La primavera siempre es un tránsito. Nunca conseguí verla de un modo diferente. Momentos lentos, ilusiones extrañas que me llevan a pensar que lo que ha de venir, vendrá. Una estación casual, por momentos dulce, precisa, como tratando de augurar un nuevo comienzo que todavía no llega. Desde que ha cambiado la hora, por la mañana hay una luz dorada que entra por la ventana del salón e invade toda la casa. Vivo en una espera eterna hacia lo impredecible. La novela está acabada, qué va a pasar ahora. Pero esa luz, esa luz me da esperanza, el color dorado me da esperanza, la imagen que envuelve mi casa me da esperanza. Su aura es un caos, pero hay promesas claras en esa luz.

Luego, me doy cuenta de que hace tiempo que no veo el mar. Me doy cuenta de que llevo todos estos meses hablando de él en el libro: cuento, a través de los personajes, que el mar siempre va conmigo, que siempre está, aunque no lo tengas delante. Sé que aunque el mar no se vea, hay una huella inequívoca en cada paso, en cada rincón. Aunque el mar no se vea, se siente, se huele, se toca. Aparece y no te pierdes. Aunque el mar no se vea, te guía. Sin embargo, tanto tiempo sin verlo, me doy cuenta, de que lo necesito, se me ha agotado el recuerdo. Necesito ese respiro, su imagen viva de nuevo.

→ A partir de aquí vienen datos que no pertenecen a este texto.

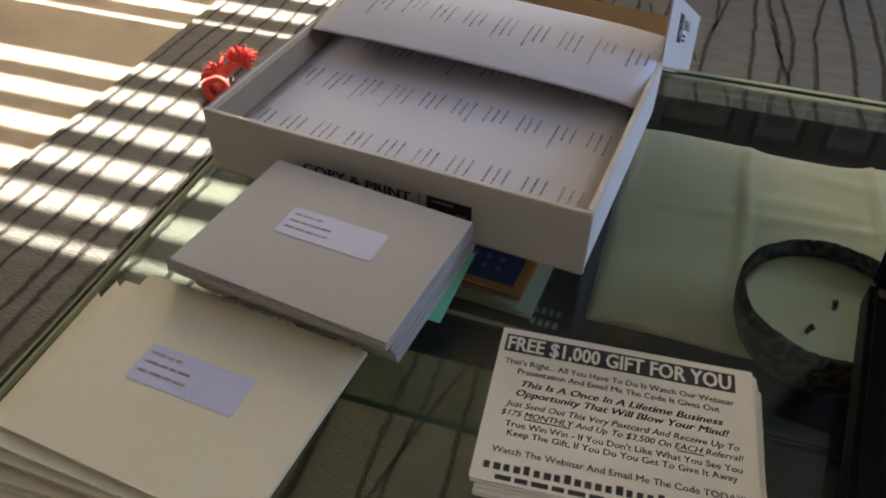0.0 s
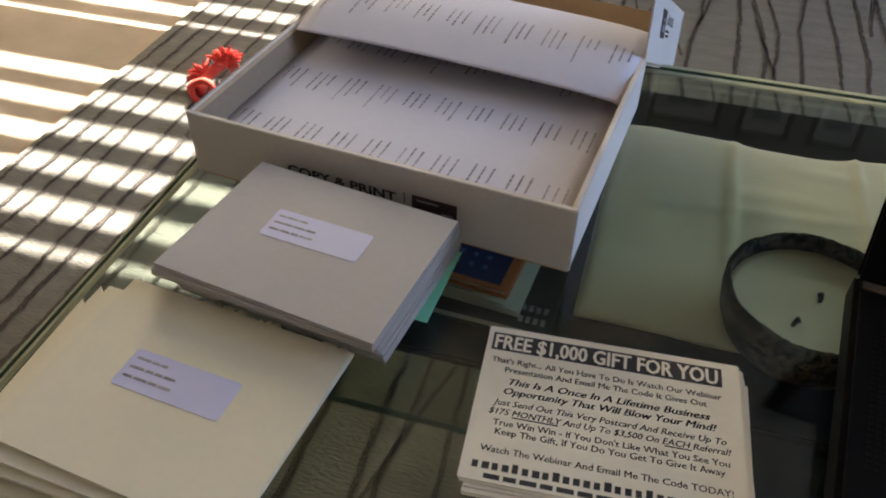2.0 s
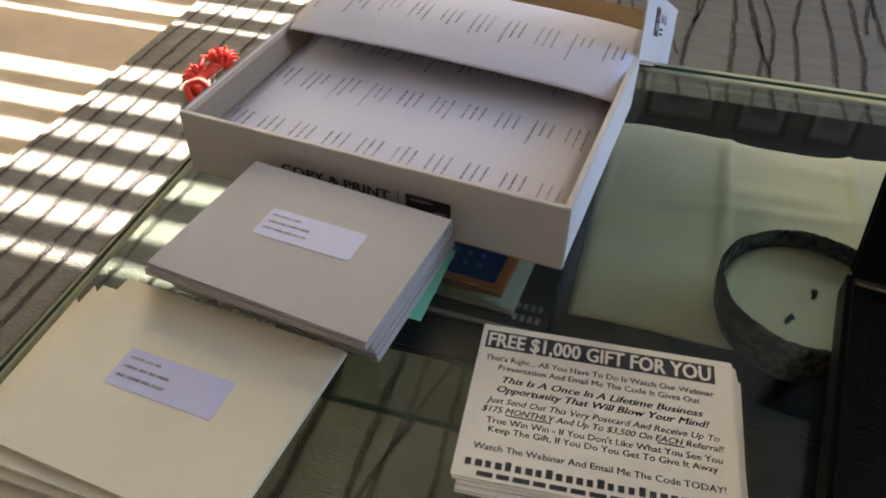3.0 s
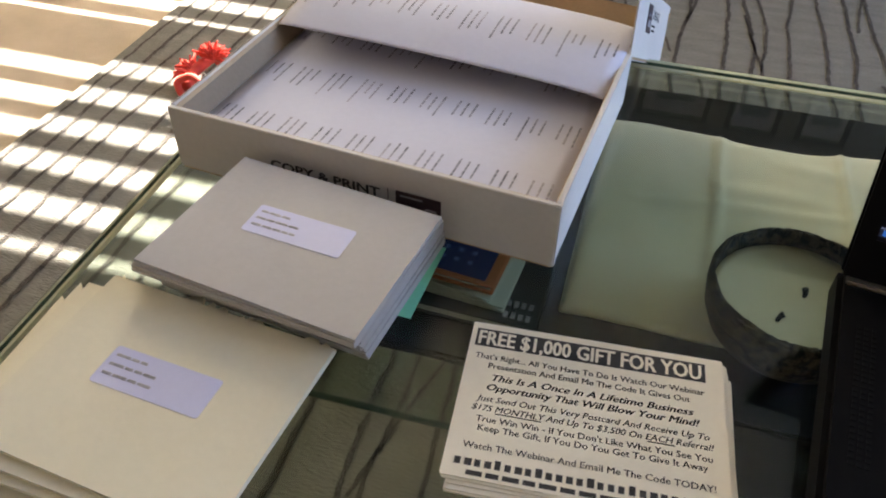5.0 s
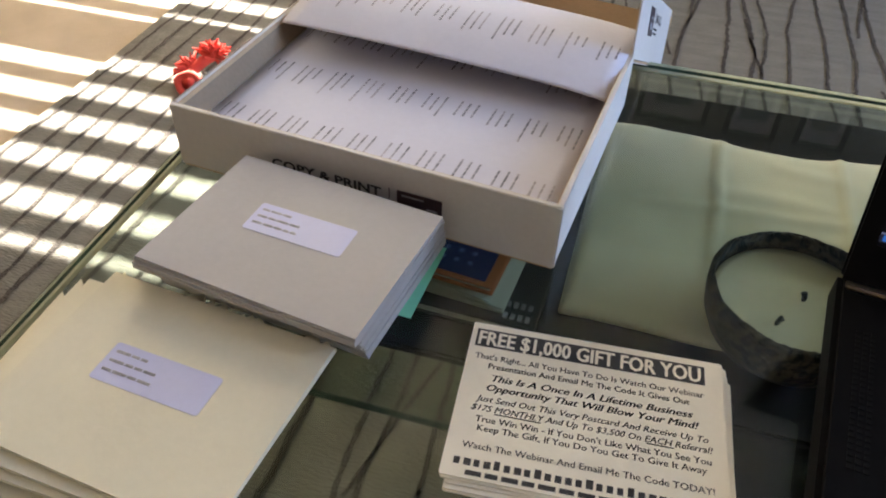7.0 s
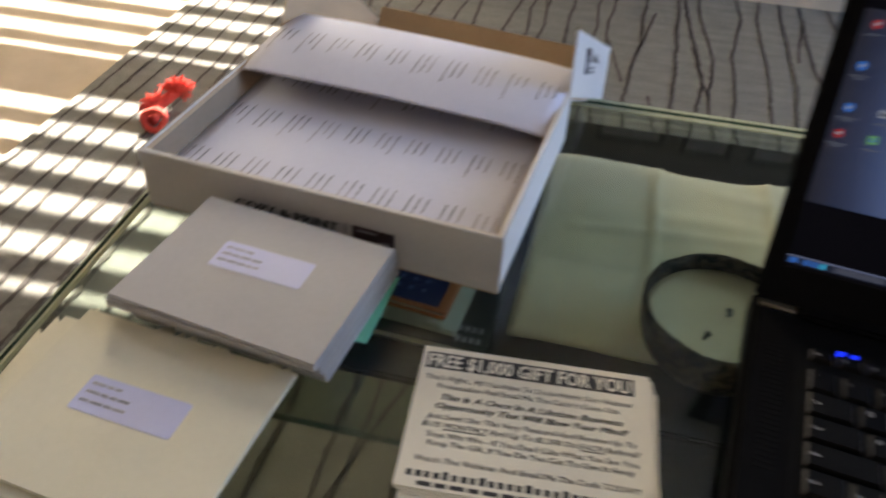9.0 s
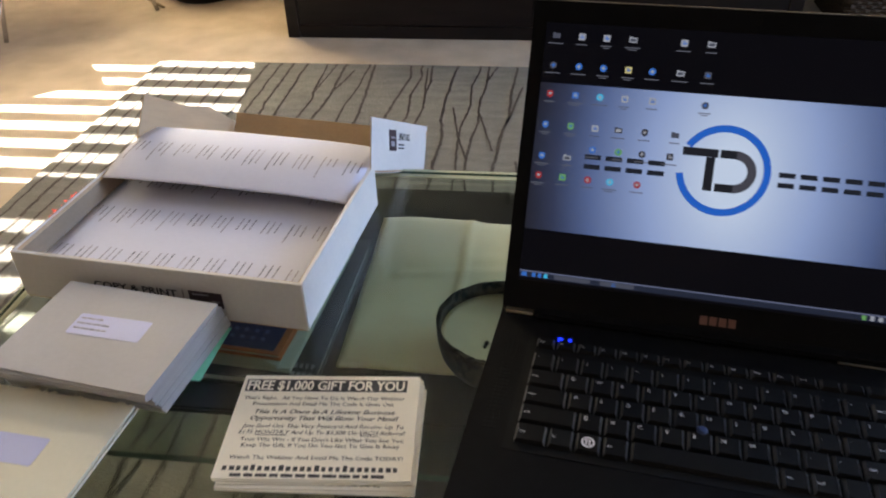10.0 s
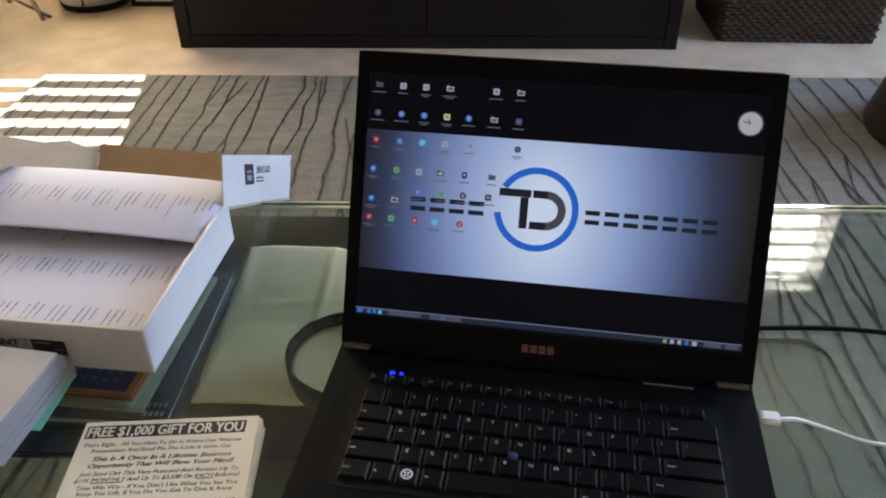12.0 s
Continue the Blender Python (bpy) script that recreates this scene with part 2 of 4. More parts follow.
def quad_boxes(boxes, m=None):
    """Many plain boxes in one bmesh, quickly."""
    bm = bmesh.new()
    for x0, y0, z0, x1, y1, z1 in boxes:
        v = [bm.verts.new((x, y, z)) for z in (z0, z1) for x, y in ((x0, y0), (x1, y0), (x1, y1), (x0, y1))]
        for f in ((0, 3, 2, 1), (4, 5, 6, 7), (0, 1, 5, 4), (1, 2, 6, 5), (2, 3, 7, 6), (3, 0, 4, 7)):
            bm.faces.new([v[i] for i in f])
    if m is not None:
        bmesh.ops.transform(bm, matrix=m, verts=bm.verts)
    return bm


def prism(points, z0, z1, bm=None):
    """A flat outline given height."""
    bm = bm or bmesh.new()
    low = [bm.verts.new((x, y, z0)) for x, y in points]
    top = [bm.verts.new((x, y, z1)) for x, y in points]
    n = len(points)
    bm.faces.new(low[::-1]), bm.faces.new(top)
    for i in range(n):
        bm.faces.new((low[i], low[(i + 1) % n], top[(i + 1) % n], top[i]))
    return bm


def rounded(x0, y0, x1, y1, r, steps=6):
    """The outline of a rectangle with round corners."""
    out = []
    for cx, cy, a in ((x1 - r, y1 - r, 0), (x0 + r, y1 - r, 90), (x0 + r, y0 + r, 180), (x1 - r, y0 + r, 270)):
        for i in range(steps + 1):
            b = radians(a + 90 * i / steps)
            out.append((cx + r * math.cos(b), cy + r * math.sin(b)))
    return out


def lathe(profile, steps=48, wobble=0.0, seed=0):
    """A profile of (radius, z) turned round z, closed where the radius is 0."""
    bm = bmesh.new()
    rings = []
    for r, z in profile:
        if r <= 0:
            rings.append([bm.verts.new((0, 0, z))])
            continue
        ring = []
        for i in range(steps):
            a = 2 * math.pi * i / steps
            w = 1 + wobble * noise.noise((math.cos(a) * 3 + seed, math.sin(a) * 3, z * 40))
            ring.append(bm.verts.new((r * w * math.cos(a), r * w * math.sin(a), z)))
        rings.append(ring)
    for p, q in zip(rings, rings[1:]):
        for i in range(steps):
            j = (i + 1) % steps
            if len(p) == 1:
                bm.faces.new((p[0], q[i], q[j]))
            elif len(q) == 1:
                bm.faces.new((p[i], p[j], q[0]))
            else:
                bm.faces.new((p[i], p[j], q[j], q[i]))
    return bm


def tube(points, radius, sides=8, taper=None, bm=None):
    """A round bar along points."""
    bm = bm or bmesh.new()
    points = [Vector(p) for p in points]
    rings = []
    for i, p in enumerate(points):
        d = (points[min(i + 1, len(points) - 1)] - points[max(i - 1, 0)]).normalized()
        u = d.cross(Vector((0, 0, 1)) if abs(d.z) < 0.9 else Vector((1, 0, 0))).normalized()
        w = d.cross(u)
        r = radius if taper is None else radius + (taper - radius) * i / (len(points) - 1)
        rings.append([bm.verts.new(p + r * (math.cos(2 * math.pi * k / sides) * u + math.sin(2 * math.pi * k / sides) * w)) for k in range(sides)])
    for a, b in zip(rings, rings[1:]):
        for k in range(sides):
            bm.faces.new((a[k], a[(k + 1) % sides], b[(k + 1) % sides], b[k]))
    bm.faces.new(rings[0][::-1]), bm.faces.new(rings[-1])
    return bm


def curve_points(points, per=8):
    """A smooth line through points (Catmull-Rom)."""
    p = [Vector(q) for q in points]
    p = [2 * p[0] - p[1]] + p + [2 * p[-1] - p[-2]]
    out = []
    for i in range(1, len(p) - 2):
        for k in range(per):
            t = k / per
            out.append(0.5 * (2 * p[i] + (p[i + 1] - p[i - 1]) * t + (2 * p[i - 1] - 5 * p[i] + 4 * p[i + 1] - p[i + 2]) * t * t + (3 * p[i] - 3 * p[i + 1] + p[i + 2] - p[i - 1]) * t ** 3))
    return out + [p[-2]]


def lettering(name, body, mat, parent, m, height, width=None, bold=0.0, shear=0.0, depth=0.0002, label=""):
    """Words as a thin raised mesh; the text's left foot is at m's origin."""
    c = bpy.data.curves.new(name, "FONT")
    c.body, c.size, c.shear, c.offset, c.extrude, c.resolution_u = body, 1.0, shear, bold, 0.0, 2
    tmp = new("tmp", c)
    dg = bpy.context.evaluated_depsgraph_get()
    me = bpy.data.meshes.new_from_object(tmp.evaluated_get(dg))
    bpy.data.objects.remove(tmp)
    bpy.data.curves.remove(c)
    co = np.array([v.co[:] for v in me.vertices])
    lo, hi = co.min(0), co.max(0)
    s = height / 0.72
    sx = s if width is None else width / (hi[0] - lo[0])
    for v in me.vertices:
        v.co = ((v.co.x - lo[0]) * sx, v.co.y * s, depth)
    me.materials.clear()
    me.materials.append(mat)
    me.name = name
    ob = new(name, me)
    ob.parent = parent
    ob.matrix_basis = m
    if label:
        ob["label"] = label
    return ob


def bars(rows, height, z0=0.0, z1=0.0003, rng=None, word=(0.004, 0.010), gap=0.0015):
    """Lines of unreadable print: (x, y, length) rows broken into words."""
    out = []
    for x, y, length in rows:
        u = x
        while u < x + length - 0.001:
            w = min(rng.uniform(*word), x + length - u)
            out.append((u, y, z0, u + w, y + height, z1))
            u += w + gap
    return out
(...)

El mar nunca está igual, por más que lo parezca. No era el mismo mar aquel que me vio crecer, ni el mismo, el que me vio mirarlo hace unos años, perdida, ni el mismo, por supuesto, el del verano en que conocimos Menorca, el año pasado. En realidad, el mar solo es un espejo en el que puedes ver quién eres ahora, solo es agua, nada más, agua clara que te hará ver este momento y guardarlo para siempre. Pero la imagen no es precisa, y en ocasiones acaba olvidándose. A veces me gustaría poder ver el mismo mar de entonces, aunque solo sea por un momento, volver a ver aquel mar de mi juventud. Poder recordar, más claramente, qué pensaba entonces de la vida. Guardaba la esperanza hacia algo que no sabía definir. No sabía poner palabras, no sabía nada, y aun así, las olas me guardaban el secreto. Me prometían que hoy estaría justo donde estoy, bajo el mismo caos que la luz que invade mi casa por la mañana.

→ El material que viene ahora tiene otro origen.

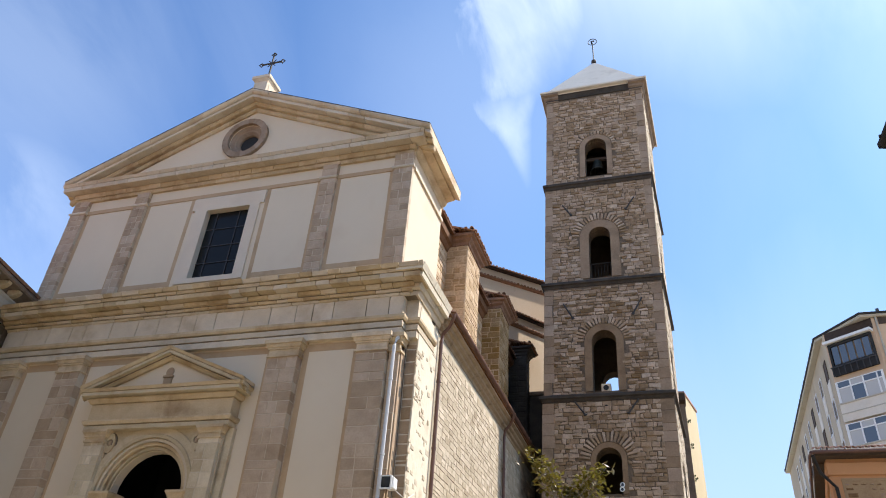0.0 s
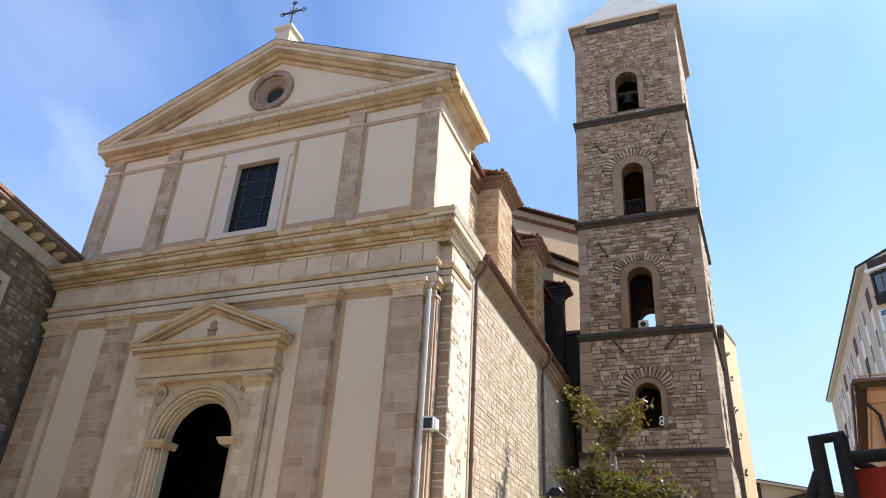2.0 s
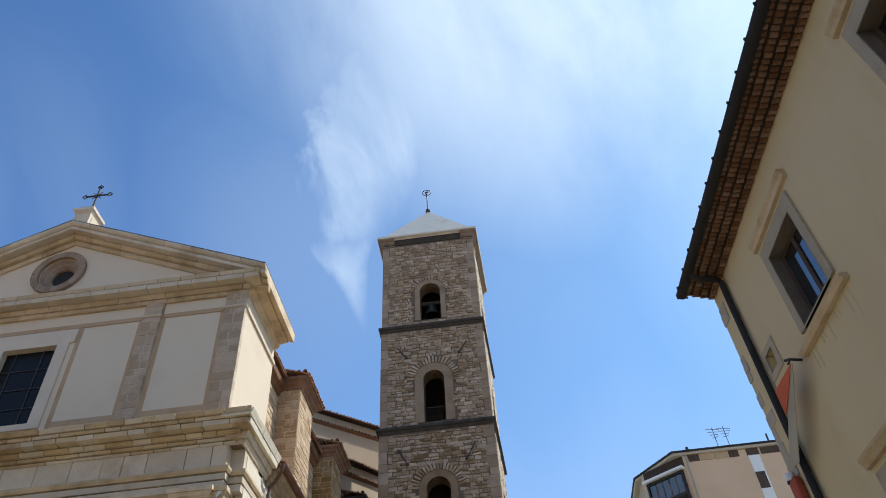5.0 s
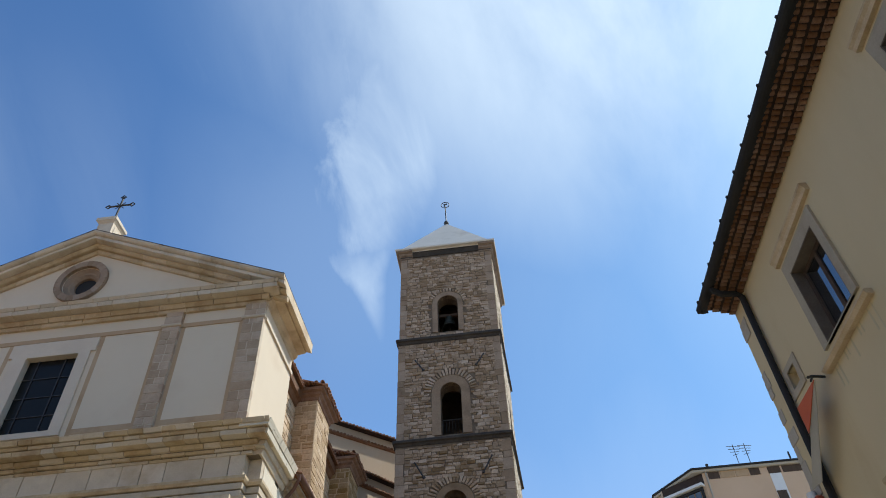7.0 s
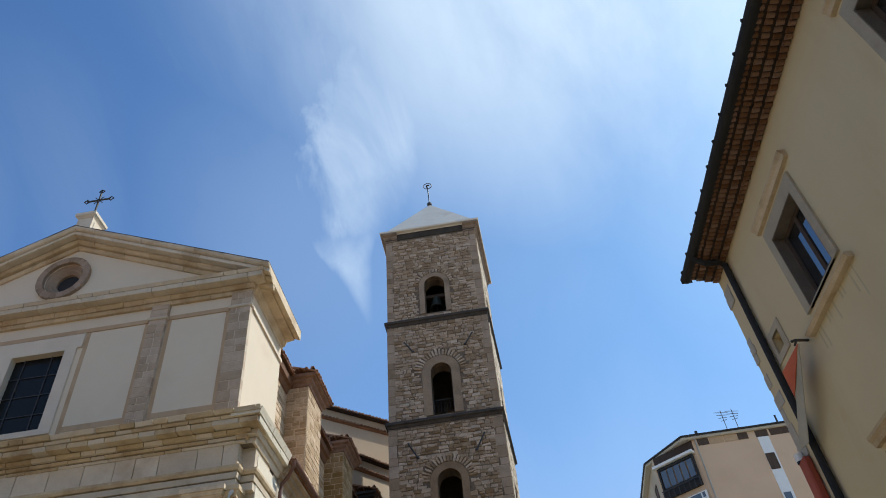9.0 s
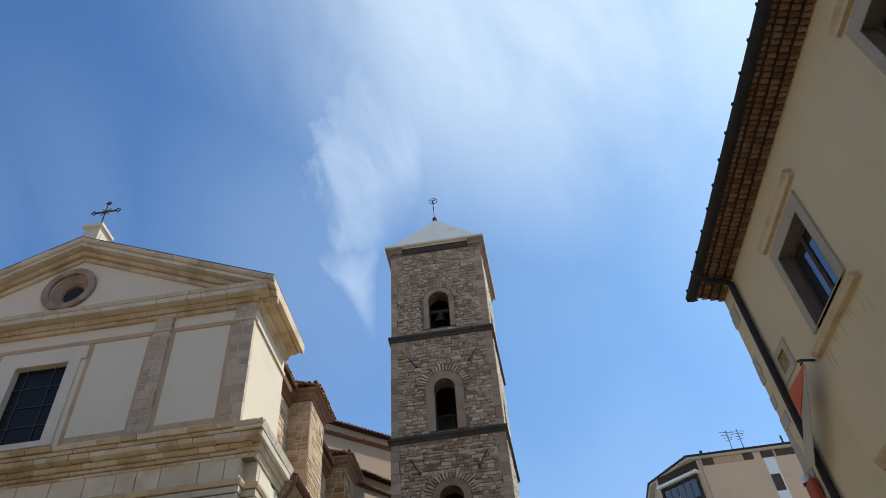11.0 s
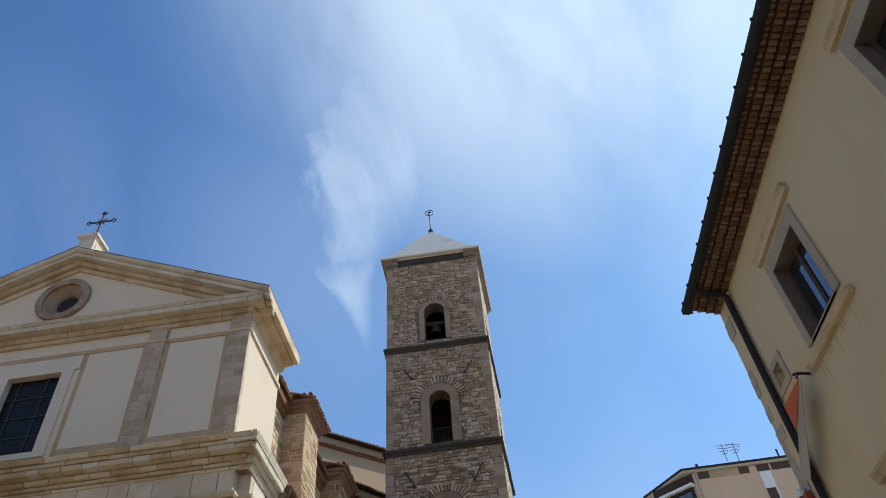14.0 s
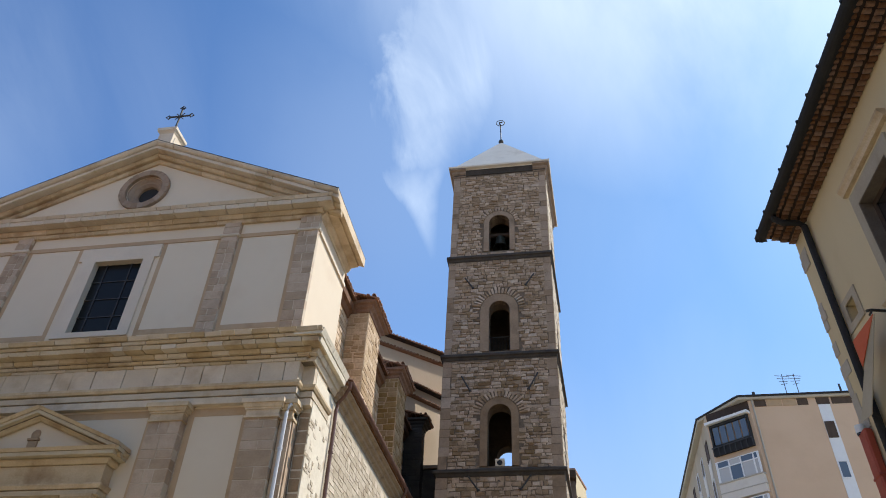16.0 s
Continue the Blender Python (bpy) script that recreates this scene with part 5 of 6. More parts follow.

Me encanta este cuadro de Monet. Monet no pretendía contar ninguna historia en concreto, en realidad, no había historia, no se sabía. Solo plasmar las sensaciones que advertía al observar aquello que tenía delante. Capturar el instante. Esa luz, esa “impresión”, más allá de lo que la realidad decía. 

Me pregunto cómo sería la imagen de aquel mar, el de entonces, si se hubiera podido pintar.

Puente de los Nenúfares. Claude Monet, 1899.